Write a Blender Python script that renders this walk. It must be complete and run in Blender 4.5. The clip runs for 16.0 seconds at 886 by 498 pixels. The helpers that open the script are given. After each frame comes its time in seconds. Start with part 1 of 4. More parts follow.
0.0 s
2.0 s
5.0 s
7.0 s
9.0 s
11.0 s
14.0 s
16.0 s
==============================
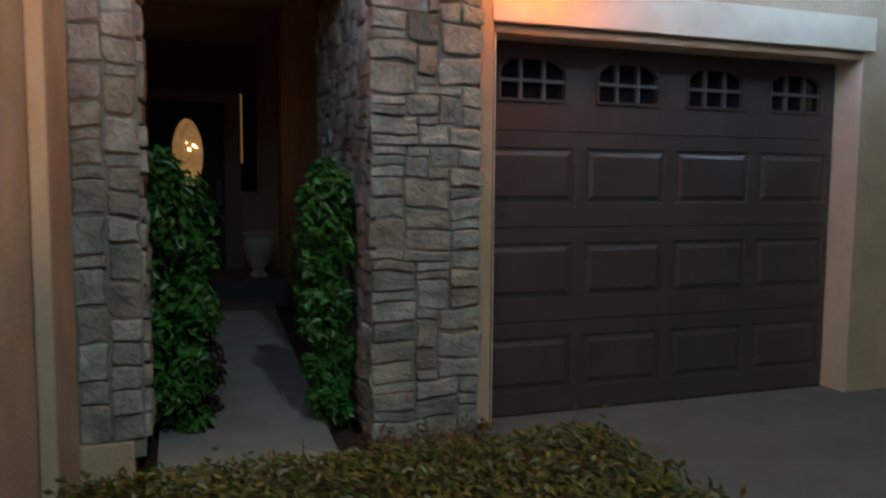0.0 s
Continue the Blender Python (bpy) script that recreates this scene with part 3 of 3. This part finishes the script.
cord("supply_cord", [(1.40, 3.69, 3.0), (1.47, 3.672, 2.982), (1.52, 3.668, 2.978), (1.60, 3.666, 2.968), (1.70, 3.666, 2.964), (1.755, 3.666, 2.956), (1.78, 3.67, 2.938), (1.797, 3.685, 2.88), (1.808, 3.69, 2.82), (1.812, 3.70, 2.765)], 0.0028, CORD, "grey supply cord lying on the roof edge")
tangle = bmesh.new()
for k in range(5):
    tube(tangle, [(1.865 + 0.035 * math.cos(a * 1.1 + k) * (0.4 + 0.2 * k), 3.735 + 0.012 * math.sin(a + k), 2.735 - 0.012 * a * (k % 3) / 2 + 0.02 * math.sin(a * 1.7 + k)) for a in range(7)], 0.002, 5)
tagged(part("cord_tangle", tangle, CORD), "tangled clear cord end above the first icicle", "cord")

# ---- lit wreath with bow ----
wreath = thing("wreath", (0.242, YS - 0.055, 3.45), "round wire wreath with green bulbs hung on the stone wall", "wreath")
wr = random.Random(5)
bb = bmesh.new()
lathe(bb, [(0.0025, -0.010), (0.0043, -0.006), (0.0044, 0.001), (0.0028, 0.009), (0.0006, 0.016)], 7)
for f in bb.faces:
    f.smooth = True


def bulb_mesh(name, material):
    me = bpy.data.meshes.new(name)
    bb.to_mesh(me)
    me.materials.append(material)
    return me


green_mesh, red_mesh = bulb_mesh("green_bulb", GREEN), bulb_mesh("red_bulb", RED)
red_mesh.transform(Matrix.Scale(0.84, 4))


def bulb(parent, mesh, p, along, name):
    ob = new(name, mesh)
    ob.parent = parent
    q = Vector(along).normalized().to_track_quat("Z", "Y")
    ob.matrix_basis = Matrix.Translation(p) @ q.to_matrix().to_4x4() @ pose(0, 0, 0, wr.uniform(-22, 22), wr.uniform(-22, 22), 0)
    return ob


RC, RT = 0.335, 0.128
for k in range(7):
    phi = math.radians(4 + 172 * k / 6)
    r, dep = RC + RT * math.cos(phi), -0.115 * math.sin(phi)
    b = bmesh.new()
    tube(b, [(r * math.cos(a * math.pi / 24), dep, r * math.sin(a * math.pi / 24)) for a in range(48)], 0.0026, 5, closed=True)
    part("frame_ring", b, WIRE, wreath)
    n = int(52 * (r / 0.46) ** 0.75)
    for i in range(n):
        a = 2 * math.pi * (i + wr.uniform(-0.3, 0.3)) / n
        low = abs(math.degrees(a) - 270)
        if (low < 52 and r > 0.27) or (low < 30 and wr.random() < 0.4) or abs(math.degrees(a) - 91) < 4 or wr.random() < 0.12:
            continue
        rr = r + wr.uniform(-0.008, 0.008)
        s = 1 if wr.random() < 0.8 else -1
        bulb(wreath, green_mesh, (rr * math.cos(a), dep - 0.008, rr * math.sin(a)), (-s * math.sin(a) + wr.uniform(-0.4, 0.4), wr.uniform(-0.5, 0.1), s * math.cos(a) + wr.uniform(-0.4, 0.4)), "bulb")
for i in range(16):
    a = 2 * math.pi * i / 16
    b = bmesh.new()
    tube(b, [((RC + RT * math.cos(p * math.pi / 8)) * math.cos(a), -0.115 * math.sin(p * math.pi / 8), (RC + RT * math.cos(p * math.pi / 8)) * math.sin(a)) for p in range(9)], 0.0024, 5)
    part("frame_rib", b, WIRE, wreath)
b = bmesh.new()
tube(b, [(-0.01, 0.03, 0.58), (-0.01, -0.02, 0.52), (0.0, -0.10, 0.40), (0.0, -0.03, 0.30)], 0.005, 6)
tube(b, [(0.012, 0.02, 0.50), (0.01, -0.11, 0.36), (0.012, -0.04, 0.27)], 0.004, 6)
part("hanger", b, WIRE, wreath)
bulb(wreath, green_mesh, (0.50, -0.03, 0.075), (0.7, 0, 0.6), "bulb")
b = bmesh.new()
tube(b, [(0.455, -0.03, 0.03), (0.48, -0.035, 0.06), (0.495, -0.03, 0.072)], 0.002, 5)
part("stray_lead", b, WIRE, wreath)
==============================
* _DIRECTIVE_
Locate all lines holding the word "script", then copy them out.

* _REPLY_
Write a Blender Python script that renders this walk. It must be complete and run in Blender 4.5. The clip runs for 16.0 seconds at 886 by 498 pixels. The helpers that open the script are given. After each frame comes its time in seconds. Start with part 1 of 4. More parts follow.
Continue the Blender Python (bpy) script that recreates this scene with part 3 of 3. This part finishes the script.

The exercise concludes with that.